Saturn’s Moon Enceladus Captures Astronomers’ Attention Due to The Presence of Fresh Ice

Enceladus is one of the most interesting places from our solar system, and there’s no wonder why NASA sent the Cassini spacecraft there to take detailed images for 13 years. The most recent composite images brought by Cassini are detailed infrared samples of Enceladus, and they reveal something pretty immersive.

Data used for building those images provide strong evidence that ice from the interior of Enceladus had resurfaced on the northern hemisphere of the moon.

New global spectral map of Enceladus

Thanks to Cassini’s Visible and Infrared Mapping Spectrometer (VIMS) that collected light reflected off Saturn and its ten major icy moons, along with detailed images provided by Cassini’s Imaging Science Subsystem, a new global spectral map of Enceladus has emerged.

A part of the same infrared features appears in the northern hemisphere of Saturn’s moon. It means that the northern area is covered in fresh ice. This may happen due either to icy jets or to a more gradual movement of ice among fractures in the crust.

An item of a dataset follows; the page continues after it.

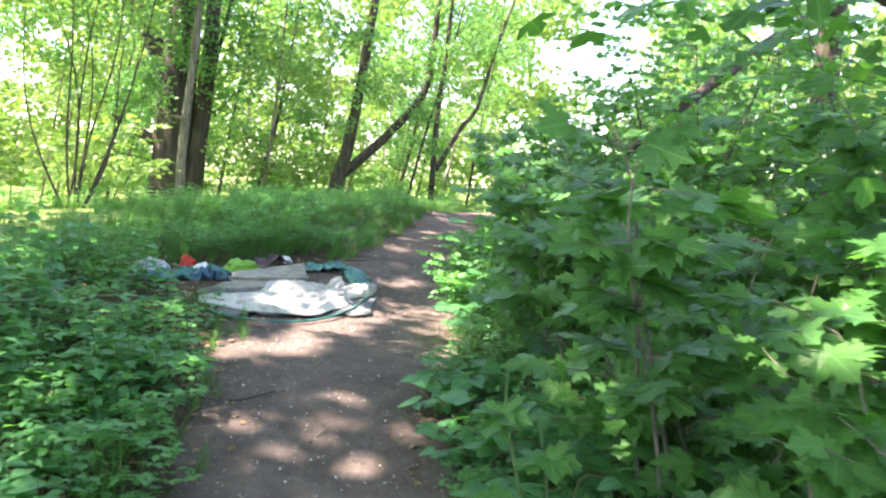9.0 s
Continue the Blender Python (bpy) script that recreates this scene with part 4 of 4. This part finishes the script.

Gabriel Tobie, a co-author of the new study and a VIMS scientist with the University of Nantes in France, declares:

The infrared shows us that the surface of the south pole is young, which is not a surprise because we knew about the jets that blast icy material there,

Now, thanks to these infrared eyes, you can go back in time and say that one large region in the northern hemisphere appears also young and was probably active not that long ago, in geologic timelines.

Saturn is the champion of the solar system regarding the number of discovered moons – 82. Even Jupiter, the largest planet from our solar system, has fewer moons revolving around it than Saturn: only 79.

The new research was published in Icarus.